Eggs garnished with saffron risotto flavoured with red peppers and onions sautéed and topped with tomato sauce.
"Eggs in the style of the diplomat." Eggs poached in a dish lined with slices of foie gras, served with a border of tomato sauce.
"Poached eggs in the style of the diva." Eggs poached and placed on a ring of poached chicken forcemeat filled with diced foie gras and tomatoes in sauce béarnaise.
"Eggs in the style of Dreux." There are different ways of preparing these. 1) Eggs, hard boiled and placed in moulds lined with aspic decorated with asparagus tips and sliced truffles, sealed with aspic. It is then turned out onto a croûton and garnished with more aspic. Or 2) eggs poached and placed on tartlets filled with diced chicken, mushrooms, truffles and olives bound with demi-glace and blended with extract of truffles, each egg decorated with a slice of truffle.

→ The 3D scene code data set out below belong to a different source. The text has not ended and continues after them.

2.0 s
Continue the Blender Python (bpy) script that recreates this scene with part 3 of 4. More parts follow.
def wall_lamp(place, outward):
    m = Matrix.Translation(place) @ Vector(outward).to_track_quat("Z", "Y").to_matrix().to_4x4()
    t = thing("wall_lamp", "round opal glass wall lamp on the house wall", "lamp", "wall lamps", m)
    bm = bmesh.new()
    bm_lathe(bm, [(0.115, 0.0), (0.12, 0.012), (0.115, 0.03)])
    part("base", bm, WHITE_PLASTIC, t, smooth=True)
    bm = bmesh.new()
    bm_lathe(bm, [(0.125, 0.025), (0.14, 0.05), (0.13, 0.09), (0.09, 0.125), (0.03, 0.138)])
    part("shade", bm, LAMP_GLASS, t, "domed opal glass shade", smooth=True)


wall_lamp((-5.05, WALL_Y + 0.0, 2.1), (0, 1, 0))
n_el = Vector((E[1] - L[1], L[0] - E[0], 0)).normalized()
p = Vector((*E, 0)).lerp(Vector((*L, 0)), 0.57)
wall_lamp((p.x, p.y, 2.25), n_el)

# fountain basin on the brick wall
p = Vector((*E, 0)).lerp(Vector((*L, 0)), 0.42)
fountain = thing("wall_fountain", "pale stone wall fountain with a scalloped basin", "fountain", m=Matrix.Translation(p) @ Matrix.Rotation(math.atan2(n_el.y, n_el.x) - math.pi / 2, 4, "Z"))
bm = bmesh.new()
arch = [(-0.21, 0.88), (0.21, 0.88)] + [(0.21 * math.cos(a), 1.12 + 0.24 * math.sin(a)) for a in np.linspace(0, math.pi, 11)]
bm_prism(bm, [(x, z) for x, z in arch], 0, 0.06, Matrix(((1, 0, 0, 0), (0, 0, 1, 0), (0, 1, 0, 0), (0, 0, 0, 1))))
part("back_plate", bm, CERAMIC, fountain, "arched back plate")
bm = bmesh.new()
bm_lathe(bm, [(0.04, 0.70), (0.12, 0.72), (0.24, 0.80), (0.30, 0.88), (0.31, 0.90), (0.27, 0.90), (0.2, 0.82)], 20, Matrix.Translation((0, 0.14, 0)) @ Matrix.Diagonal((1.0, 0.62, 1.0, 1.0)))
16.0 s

"Eggs in the style of the duchess." Eggs poached or cooked in a mould and placed within a border of duchesse potatoes, coated with velouté sauce and circled with a border of thick gravy.
"Eggs in the African style." Eggs poached, soft boiled, medium boiled or moulded and placed on oval toasts with slices of grilled bacon, pillao rice and diced stewed tomatoes.
"Eggs in the style of Agen." Eggs fried in goose fat with onions and aubergines (US: eggplants). Sometimes the onions and aubergines are fried in goose fat and then baked eggs are placed on top.
"Eggs in Dutch style." Eggs poached and placed on croûtons that have been scooped out and filled with puréed smoked salmon coated with sauce hollandaise.
"Eggs in the style of the dairy maid." Eggs scrambled with grated Emmental cheese, chopped parsley, chives and chervil.